Read more about this topic here

Hypothermia
is a risk, especially if you are trekking in spring, autumn or winter to avoid heat at low elevations. When it is a comfortable 85F/30C in the Terai, it is likely to be in the teens Fahrenheit or -10C at that base camp or high pass. Either be prepared to hike and sleep in these temperatures, or choose a trek that doesn't go high. For example at 10,000'/3,000m expect daytime temperatures in the 40s Fahrenheit or 5 to 10 degrees Celsius.

Rabies
Dogs are not vaccinated and catch this fatal disease from other dogs or wild animals with some regularity. All mammals are potentially vulnerable. Dogs are considered ritually polluting and are widely abused, so it can be impossible to know whether a dog bit you because it is paranoid about people or because it is rabid. You should be vaccinated against rabies before going to Nepal, but this is not absolute protection. Be on the lookout for mammals acting disoriented or hostile and stay as far away as possible.
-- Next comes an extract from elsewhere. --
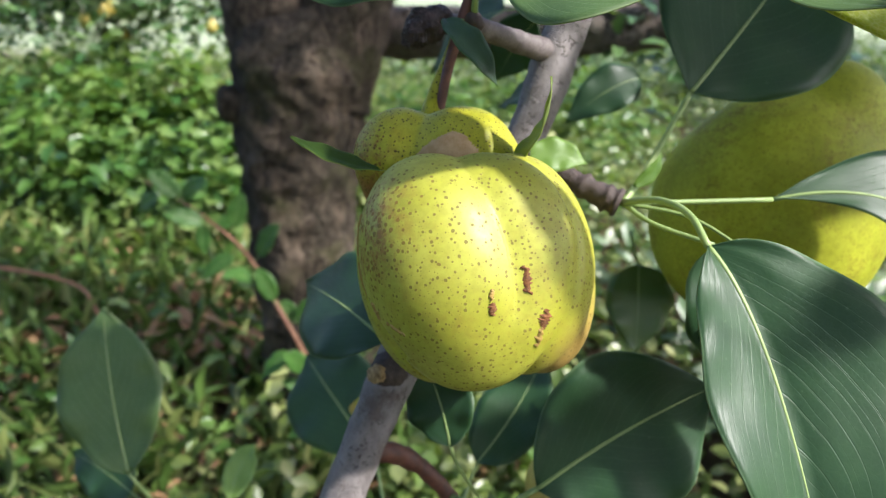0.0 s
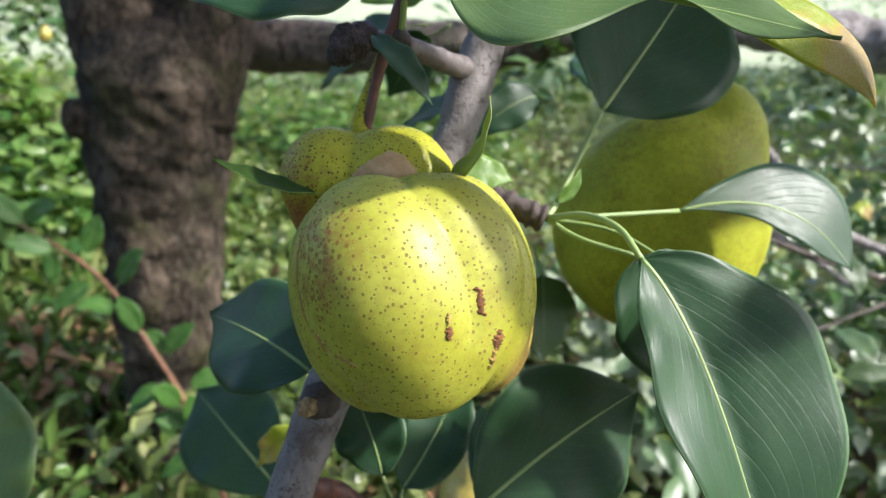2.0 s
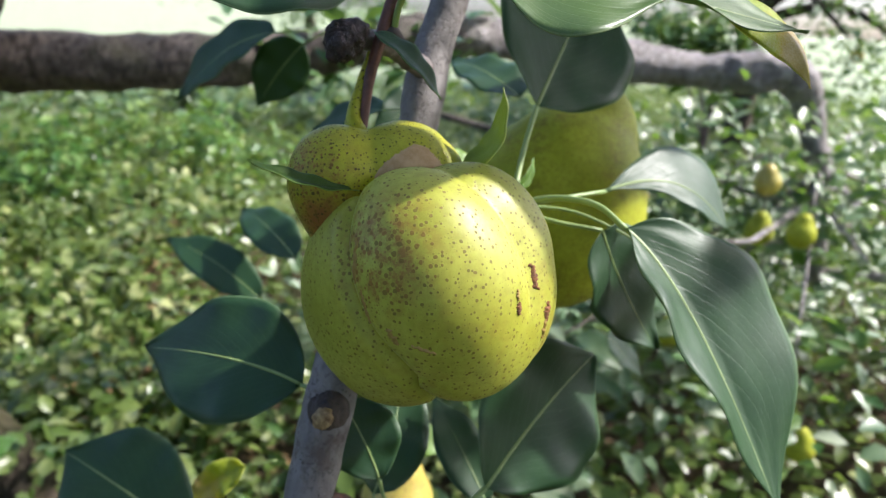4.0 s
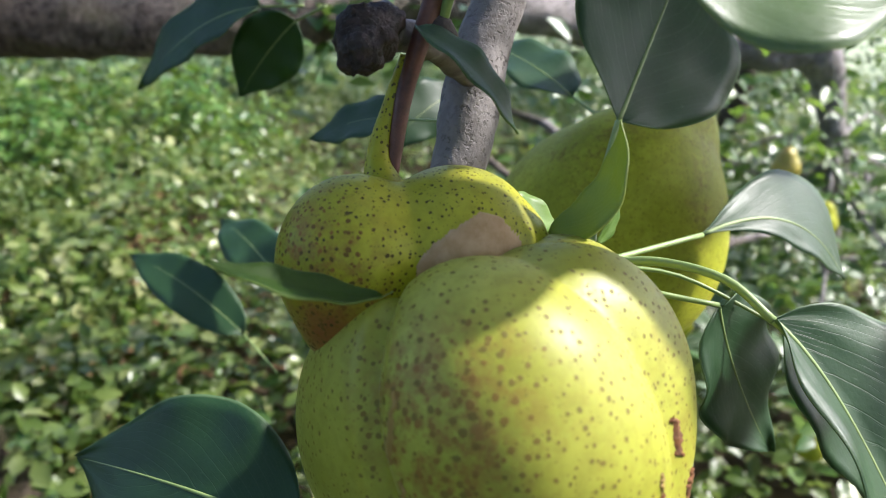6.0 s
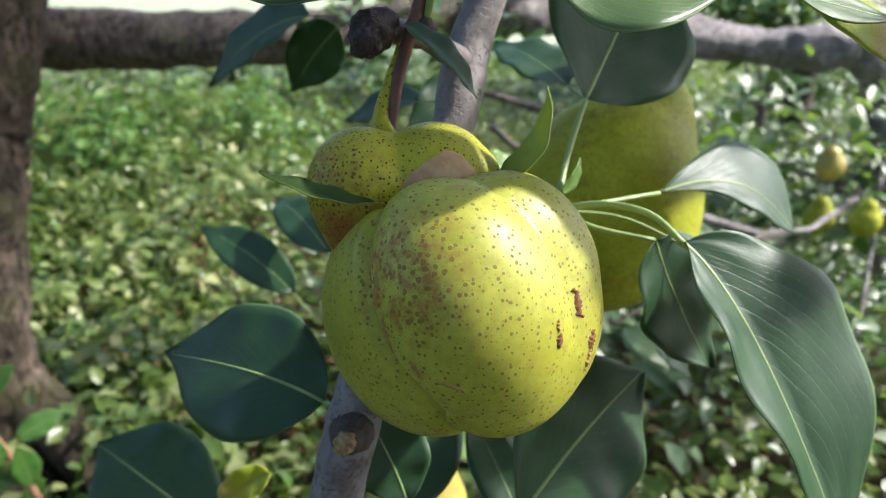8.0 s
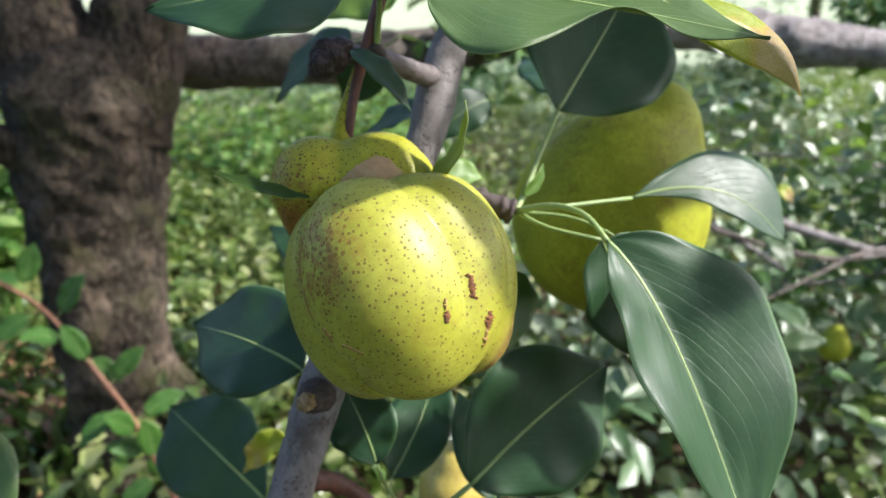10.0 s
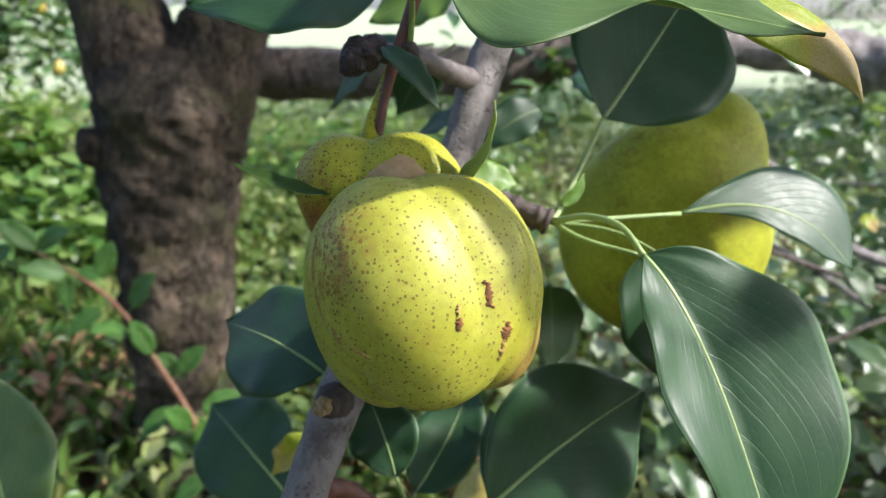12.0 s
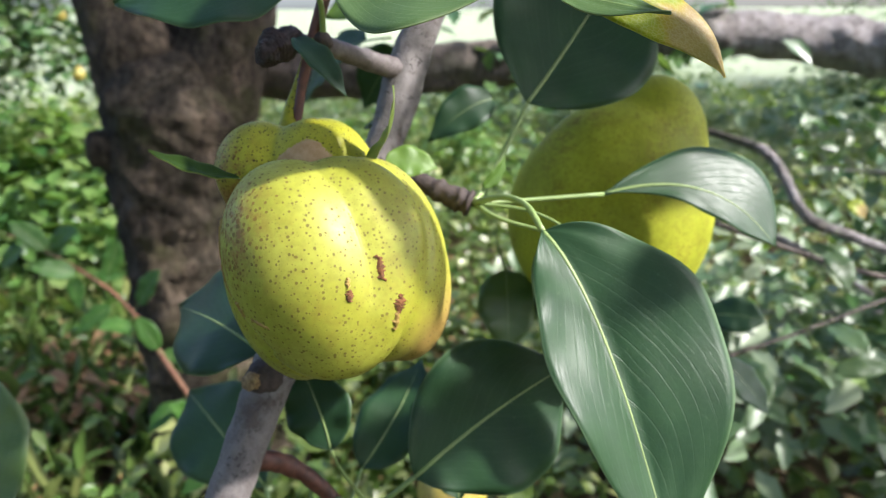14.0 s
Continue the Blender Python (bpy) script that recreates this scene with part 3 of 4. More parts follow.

Do not pet dogs, cats or pigs no matter how cute. If bitten or exposed to saliva, seek medical attention. You may need an extended series of injections that provides a higher level of protection than routine vaccination.

Snakebite
The risk is greatest in warm weather and at elevations below 5,000' (1,500m). Poisonous snakes are fairly common and cause many deaths annually. Local people may be able to differentiate poisonous and non-poisonous species. Cobras raise their bodies in the air and spread their hoods when annoyed; itinerant snake charmers are likely to have specimens for your edification. Vipers have triangular heads and may have thick bodies like venomous snakes in North America. Kraits are strangely passive in daylight but become active at night, especially around dwellings where they hunt mice. Krait bites may be initially painless, causing only numbness. However without proper antivenin numbness can progress to deadly paralysis, even with bites from small, seemingly innocuous specimens. Wearing proper shoes and pants rather than sandals and shorts provides some protection. Watch where you put your feet and hands, and use a flashlight when walking outside at night. Sleeping on elevated beds and on second stories helps protect against nocturnal kraits.